Cryptocarya oblata, commonly known as the bolly silkwood, silkwood, bolly, tarzali or tarzali silkwood, is a species of flowering plant in the family Lauraceae and is endemic to north-eastern Queensland. It is a tree with lance-shaped to elliptic leaves, creamy green, perfumed flowers, and flattened spherical to pear-shaped, red to orange drupes.

== Description ==
Cryptocarya oblata is a tree that typically grows to a height of up to 35 m, its stems usually buttressed. Its leaves are lance-shaped to elliptic, 75–140 mm long and 29–57 mm wide on a petiole 7–14 mm long. The flowers are arranged in panicles shorter than the leaves. They are creamy-green and perfumed, the perianth tube 0.3–0.7 mm long and 1.4–2.2 mm wide, the tepals 1.5–2 mm long and 0.9–1.4 mm wide. The outer anthers are 0.6–0.9 mm long and 0.6–0.8 mm wide, the inner anthers 0.7–0.9 mm long and 0.5–0.6 mm wide.
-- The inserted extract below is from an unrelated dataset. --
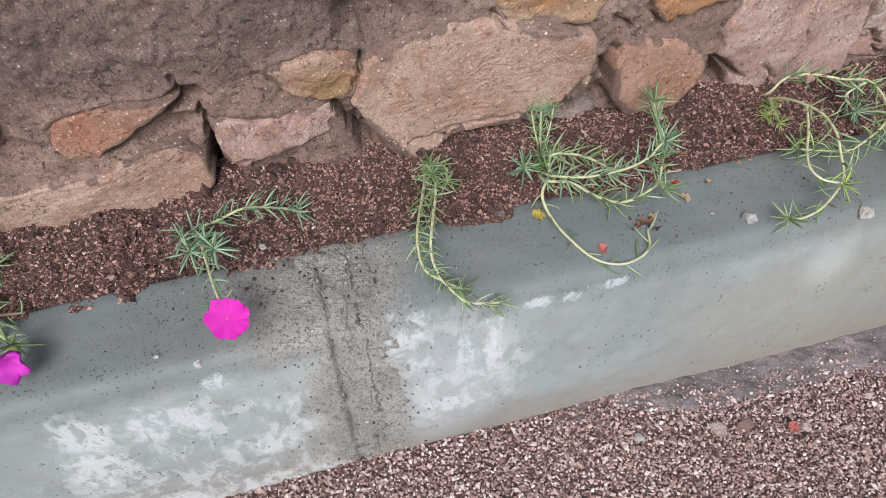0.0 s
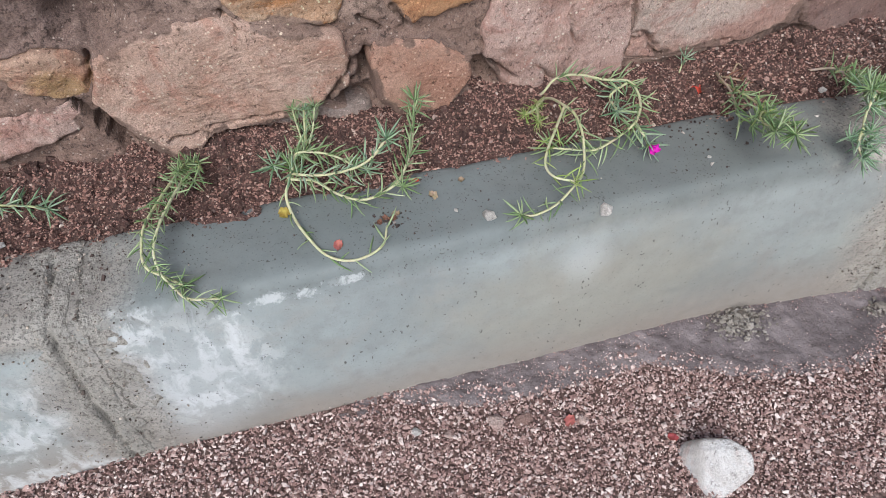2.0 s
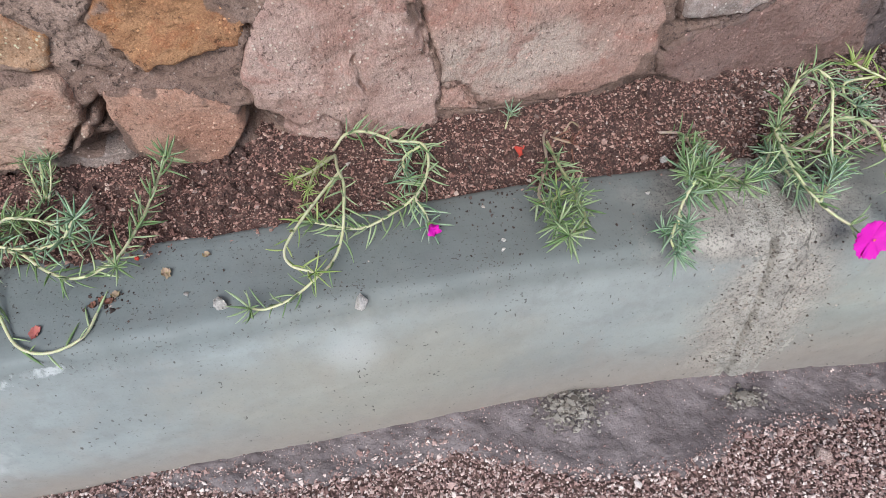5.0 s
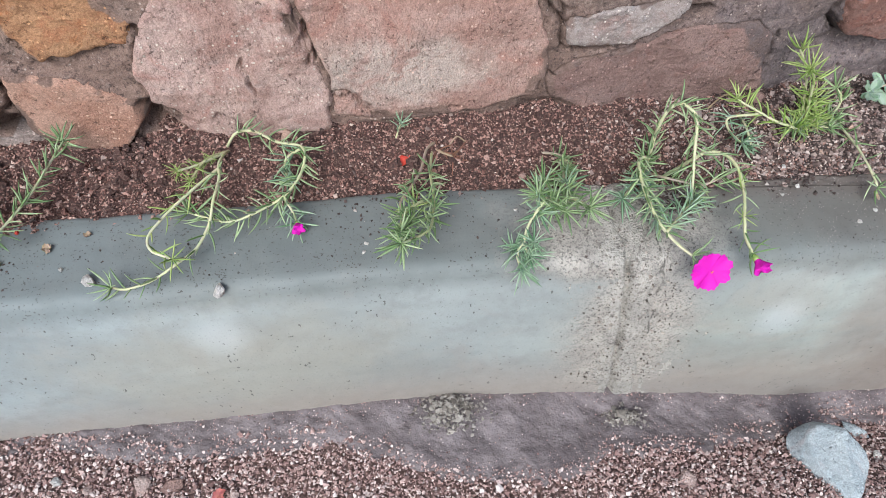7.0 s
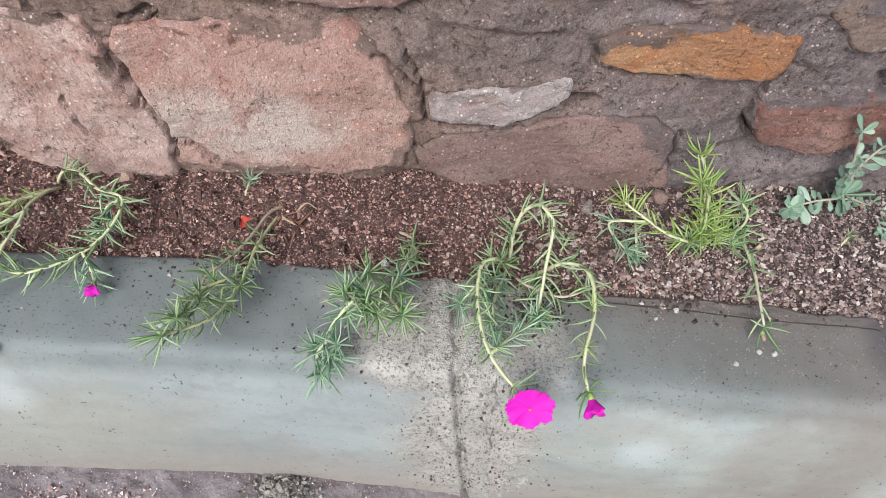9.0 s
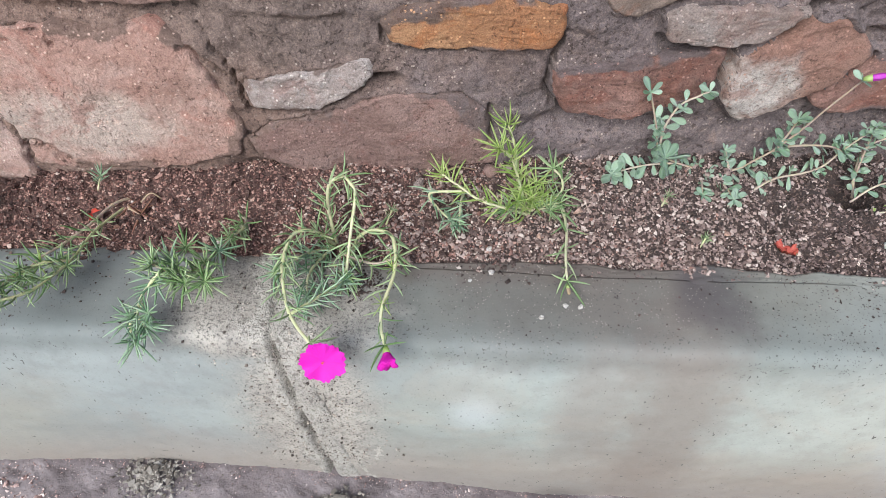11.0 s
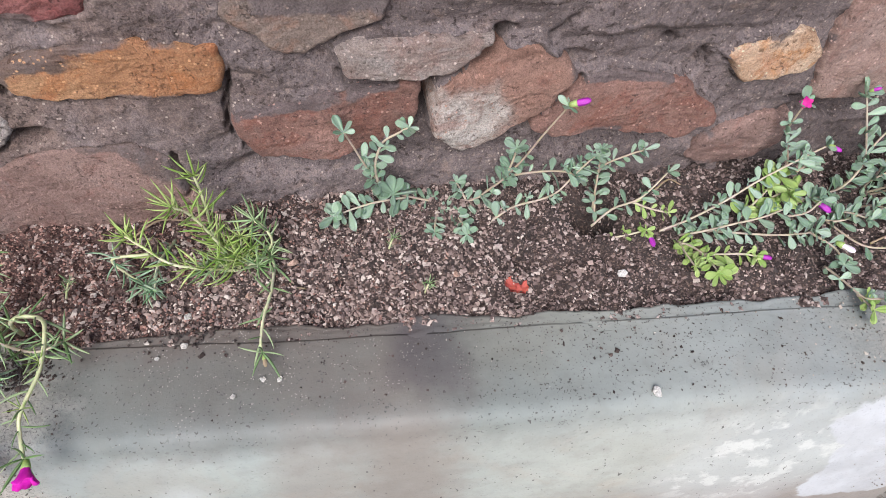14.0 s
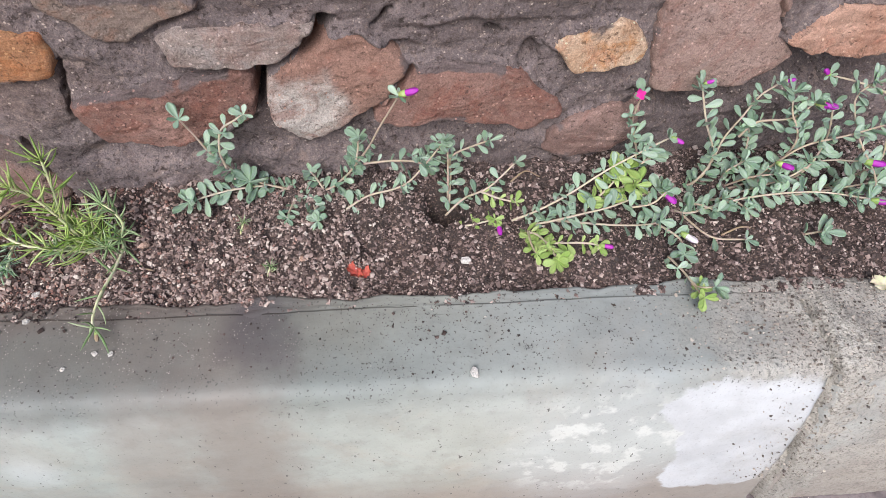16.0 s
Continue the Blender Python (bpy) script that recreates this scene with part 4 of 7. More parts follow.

Flowering occurs from November to February, and the fruit is a laterally compressed to red to orange drupe, 32–47 mm long and 25–38 mm wide with white or cream-coloured cotyledons.

==Taxonomy==
Cryptocarya oblata was first formally described in 1894 by Frederick Manson Bailey in the Botany Bulletin of the Department of Agriculture Queensland, from specimens collected at the Daintree River.

==Distribution and habitat==
This species of Cryptocarya grows rainforest from sea level to 1150 m elevation, between Cooktown and Koombooloomba in central eastern Queensland.